AFRICANA Art Foundation is a nonprofit dedicated to the study and promotion of contemporary African art and culture. During Artgenève, we will celebrate the opening of our Geneva office and the beginning of numerous exciting projects for the year ahead. These include our first Artist Residency in New York, whose recipient will be announced this week. Angola, finally at peace after decades of civil war, will act as our launchpad. We are therefore honored to exhibit four Angolan artists, masters in a variety of mediums including painting, photography, sculpture, and film: Ana Silva, Binelde Hyrcan, Cristiano Mangovo, and Edson Chagas.
Ana Silva (b. 1969, Calulo, Angola) Installation at Artgenève UBS Lounge, Palexpo from Jan 30 to Feb 2 | Installation at AFRICANA Art Foundation Pop-up from Jan 28 to Feb 2 Silva’s work is personal, deep, and delicate, combining various materials to explore notions of legacy and the passing of knowledge between generations of women. Her practice is anchored in personal experience, the Angolan civil war forcing her to keenly examine her surroundings and tap into her extraordinary creativity. In 2019, she was selected for the exhibition Filam(a)nt at the Blachere Foundation. She was also chosen to be part of the exhibition, The Power of My Hands, which will be held during AFRICA 2020 at the City of Paris Museum of Modern Art.
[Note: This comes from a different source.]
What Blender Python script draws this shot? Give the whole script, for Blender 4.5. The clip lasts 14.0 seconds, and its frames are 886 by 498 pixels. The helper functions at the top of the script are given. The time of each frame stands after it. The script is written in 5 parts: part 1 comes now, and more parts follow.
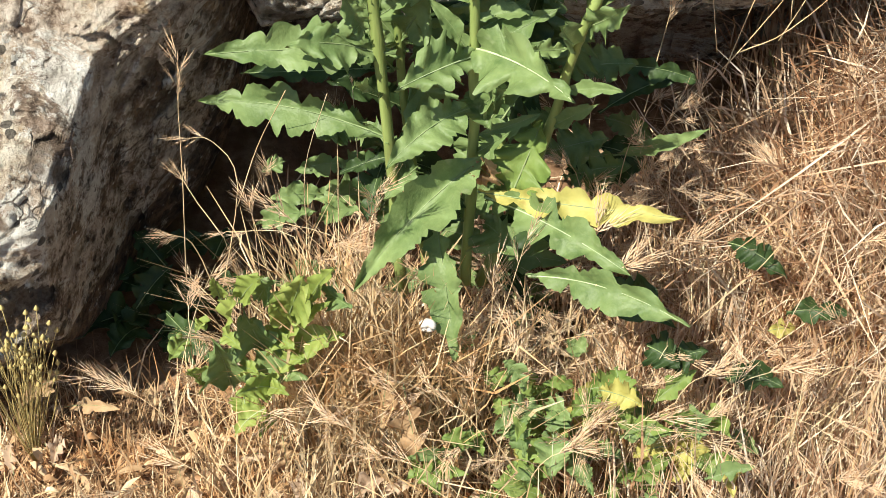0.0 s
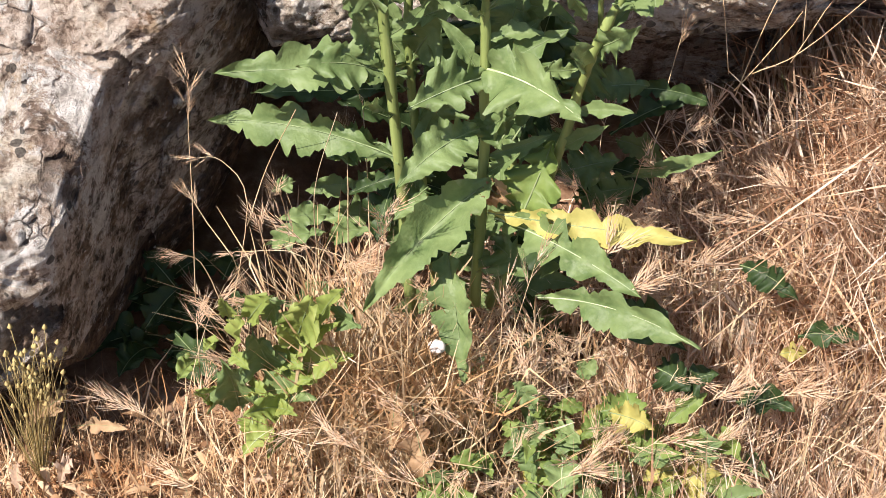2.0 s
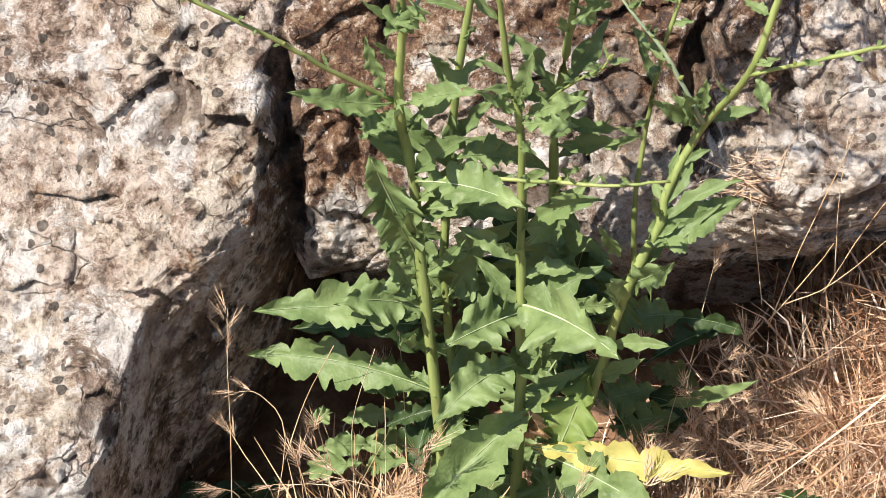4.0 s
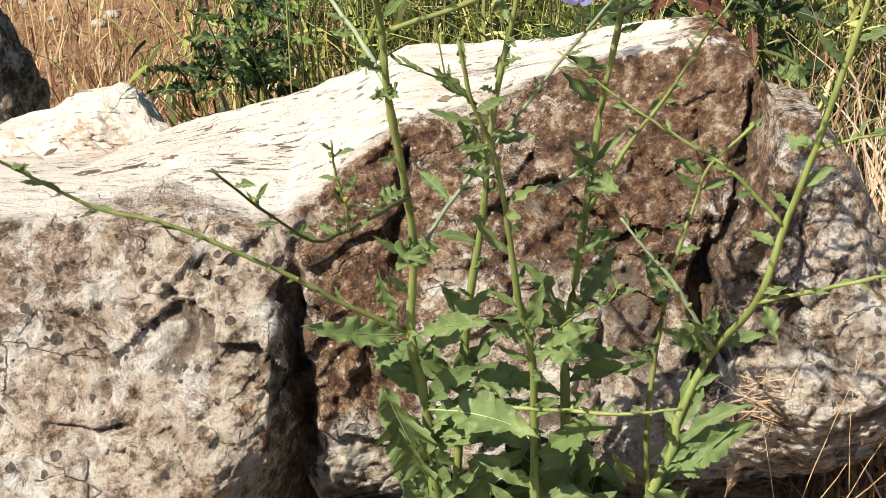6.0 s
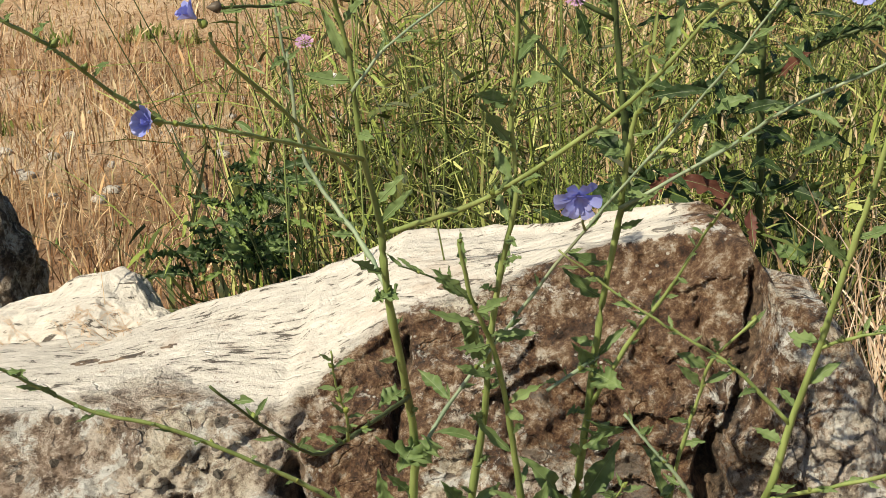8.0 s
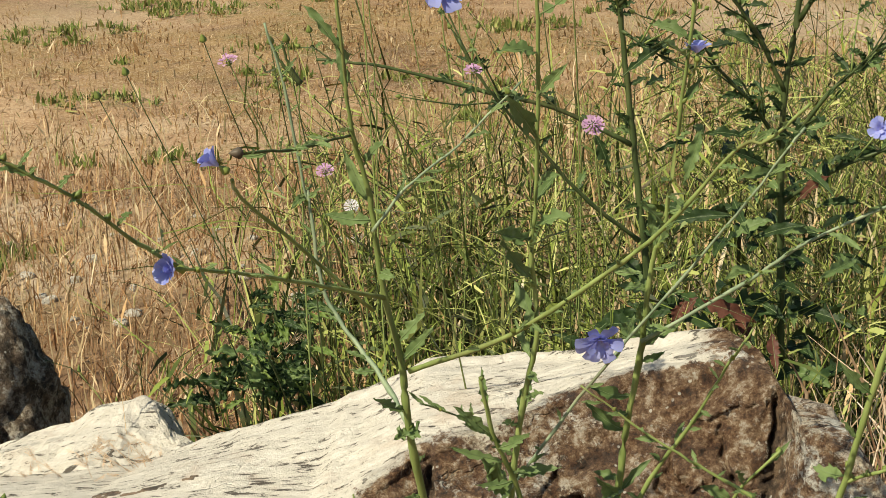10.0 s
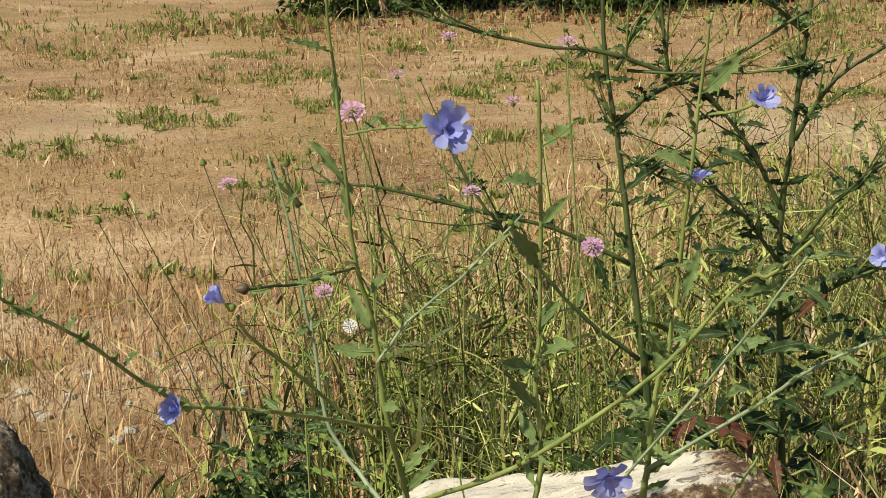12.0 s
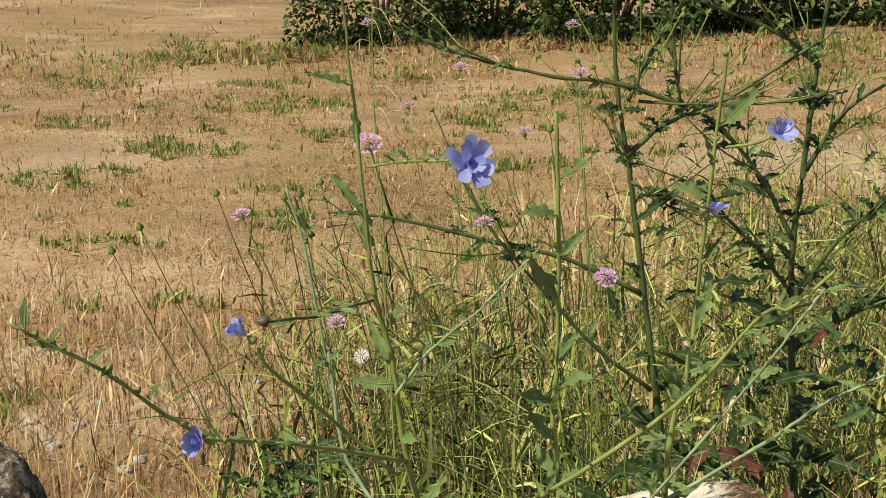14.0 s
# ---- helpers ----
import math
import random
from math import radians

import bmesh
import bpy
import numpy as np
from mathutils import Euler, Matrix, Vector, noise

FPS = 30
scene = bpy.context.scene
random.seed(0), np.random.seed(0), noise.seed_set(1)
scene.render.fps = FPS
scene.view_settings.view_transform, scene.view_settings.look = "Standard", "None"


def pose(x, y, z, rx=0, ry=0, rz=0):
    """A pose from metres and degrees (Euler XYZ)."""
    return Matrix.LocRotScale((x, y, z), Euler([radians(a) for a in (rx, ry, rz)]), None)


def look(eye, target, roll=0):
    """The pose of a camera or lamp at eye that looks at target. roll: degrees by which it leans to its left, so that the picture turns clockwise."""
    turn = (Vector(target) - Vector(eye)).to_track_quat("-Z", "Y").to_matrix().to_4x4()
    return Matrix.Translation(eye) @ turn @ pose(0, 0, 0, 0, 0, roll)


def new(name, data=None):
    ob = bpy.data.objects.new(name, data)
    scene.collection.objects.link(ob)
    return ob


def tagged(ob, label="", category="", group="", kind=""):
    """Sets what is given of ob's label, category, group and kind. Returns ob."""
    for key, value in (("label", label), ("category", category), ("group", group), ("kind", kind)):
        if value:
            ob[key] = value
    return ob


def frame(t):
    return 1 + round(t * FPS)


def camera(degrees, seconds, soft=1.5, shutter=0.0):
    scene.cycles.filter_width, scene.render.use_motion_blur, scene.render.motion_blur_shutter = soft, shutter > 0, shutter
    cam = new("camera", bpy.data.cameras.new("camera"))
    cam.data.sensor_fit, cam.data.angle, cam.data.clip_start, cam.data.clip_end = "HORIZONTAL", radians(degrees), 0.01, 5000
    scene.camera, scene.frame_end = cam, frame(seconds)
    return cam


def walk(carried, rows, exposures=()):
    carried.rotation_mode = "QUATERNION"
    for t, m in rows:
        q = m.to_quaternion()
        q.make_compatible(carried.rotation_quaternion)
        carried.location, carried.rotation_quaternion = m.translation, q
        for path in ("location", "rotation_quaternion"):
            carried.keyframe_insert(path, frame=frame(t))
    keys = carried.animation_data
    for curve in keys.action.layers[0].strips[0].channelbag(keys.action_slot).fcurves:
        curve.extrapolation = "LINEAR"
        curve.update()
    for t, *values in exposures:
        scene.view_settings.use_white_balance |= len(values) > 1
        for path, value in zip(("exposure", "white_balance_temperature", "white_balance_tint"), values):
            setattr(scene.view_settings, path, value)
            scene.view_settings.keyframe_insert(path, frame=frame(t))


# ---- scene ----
cam = camera(30.0, 14.0, soft=0.45)
PATH = [
    (0, (0.062, 0.07, 1.596), (0.04, 1.575, 0.279), 1.5),
    (0.5, (0.063, 0.067, 1.584), (0.03, 1.549, 0.241), 1.3),
    (1, (0.057, 0.066, 1.581), (0.026, 1.531, 0.22), 1.4),
    (1.5, (0.066, 0.063, 1.582), (0.028, 1.556, 0.253), 1.3),
    (2, (0.066, 0.072, 1.587), (0.027, 1.597, 0.293), 1.4),
    (2.5, (0.058, 0.075, 1.597), (0.02, 1.628, 0.336), 1.3),
    (3, (0.062, 0.084, 1.607), (0.007, 1.666, 0.384), 0.9),
    (3.5, (0.063, 0.09, 1.625), (-0.005, 1.71, 0.454), 0.4),
    (4, (0.056, 0.089, 1.635), (-0.026, 1.751, 0.525), -0.0),
    (4.2, (0.057, 0.09, 1.638), (-0.032, 1.766, 0.549), -0.2),
    (6.3, (0.048, 0.101, 1.684), (-0.041, 1.886, 0.788), -1.0),
    (6.5, (0.049, 0.104, 1.687), (-0.036, 1.894, 0.8), -1.0),
    (7, (0.048, 0.113, 1.694), (-0.031, 1.924, 0.85), -1.1),
    (7.5, (0.046, 0.12, 1.701), (-0.035, 1.953, 0.905), -1.1),
    (8, (0.046, 0.127, 1.71), (-0.045, 1.982, 0.969), -1.3),
    (8.2, (0.046, 0.129, 1.713), (-0.052, 1.992, 0.993), -1.4),
    (10.3, (0.046, 0.133, 1.738), (-0.066, 2.042, 1.149), -2.1),
    (10.5, (0.045, 0.134, 1.742), (-0.063, 2.049, 1.174), -2.1),
    (11, (0.042, 0.136, 1.749), (-0.062, 2.064, 1.227), -2.1),
    (11.5, (0.04, 0.137, 1.751), (-0.065, 2.07, 1.246), -2.2),
    (12, (0.037, 0.137, 1.754), (-0.066, 2.073, 1.263), -2.3),
    (12.5, (0.035, 0.137, 1.754), (-0.067, 2.075, 1.272), -2.2),
    (13, (0.03, 0.135, 1.755), (-0.071, 2.076, 1.284), -2.2),
    (13.5, (0.028, 0.132, 1.757), (-0.076, 2.075, 1.292), -2.3),
    (14, (0.025, 0.134, 1.759), (-0.082, 2.077, 1.301), -2.3),
]

walk(cam, [(t, look(eye, target, roll)) for t, eye, target, roll in PATH], [(0, 1.05, 6150, 6), (1, 1.01, 6000, 20), (3.5, 1.10, 6000, 18), (6.5, 0.70, 6500, 11), (8, 0.44, 6600, 6), (11, 0.33, 6800, 1), (14, 0.33, 6800, 1)])

# ---- sky and sun ----
SUN_EL, SUN_AZ = 50.0, 46.0  # height, and degrees to the left of straight behind the path's start
light_way = Vector((math.sin(radians(SUN_AZ)) * math.cos(radians(SUN_EL)), math.cos(radians(SUN_AZ)) * math.cos(radians(SUN_EL)), -math.sin(radians(SUN_EL))))
world = bpy.data.worlds.new("sky")
scene.world = world
world.use_nodes = True
sky = world.node_tree.nodes.new("ShaderNodeTexSky")
sky.sky_type = "NISHITA"
sky.sun_disc = False
sky.sun_elevation = radians(SUN_EL)
sky.sun_rotation = radians(180 + SUN_AZ)
world.node_tree.links.new(sky.outputs[0], world.node_tree.nodes["Background"].inputs[0])
world.node_tree.nodes["Background"].inputs[1].default_value = 0.06
sun = new("sun", bpy.data.lights.new("sun", "SUN"))
sun.data.energy = 4.6
sun.data.angle = radians(0.5)
sun.data.color = (1.0, 0.9, 0.74)
sun.matrix_world = look(-light_way * 5, (0, 0, 0))

# ---- materials ----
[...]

Binelde Hyrcan (b.1983, Luanda, Angola) – Exhibiting at AFRICANA Art Foundation
Pop-up: 29 Quai des Bergues, 1203 Genève from Jan 28 to Feb 2
Hyrcan’s “Cambeck,” filmed on Luanda Island, depicts four children playing in the sand, recreating a typical scene from an Angolan collective transport vehicle, a candongueiro. This fictional journey, although humorous, is also a naked portrait of Angolan life highlighting social inequality, underdeveloped infrastructure, and problems in education. Hyrcan’s work has been exhibited at the 56th Venice Biennale and at the Centre Pompidou, Paris.
Cristiano Mangovo (b. 1982, Cabinda, Angola) – Exhibiting at Athénée 4: Rue de
l’Athénée 4, 1205 Genève from Jan 28 to Feb 2
Mangovo’s vision is rooted in the complex socio-cultural landscape of his native Cabinda, a territory where local customs and traditions have merged with European ones. His exuberant work looks keenly at injustice, poverty, inequality, and corruption. Post-colonial conflicts and issues of censorship, repression, and human rights are also explored. With an incisive irony, he reveals a deeply spiritual and poetic view about his hopes and aspirations.
Edson Chagas (b. 1977, Luanda, Angola) – Exhibiting at Millennium BCP Private Bank:
Place du Molard 4, 1204 Genève from Jan 28 to Feb 2
Chagas’ photographic practice is serial, subjective, and non-documentary, allowing him to take a critical pulse on capitalism’s impact on the metropolis quotidian. At the intersection of the physical and the conceptual, he uses the urban space as his main stage, provoking local and global questions. In 2013, his exhibition at the 55th Venice Biennale led to Angola winning the
Golden Lion for the best national pavilion. In 2018, he received the African Art Award by the Smithsonian National Museum of African Art.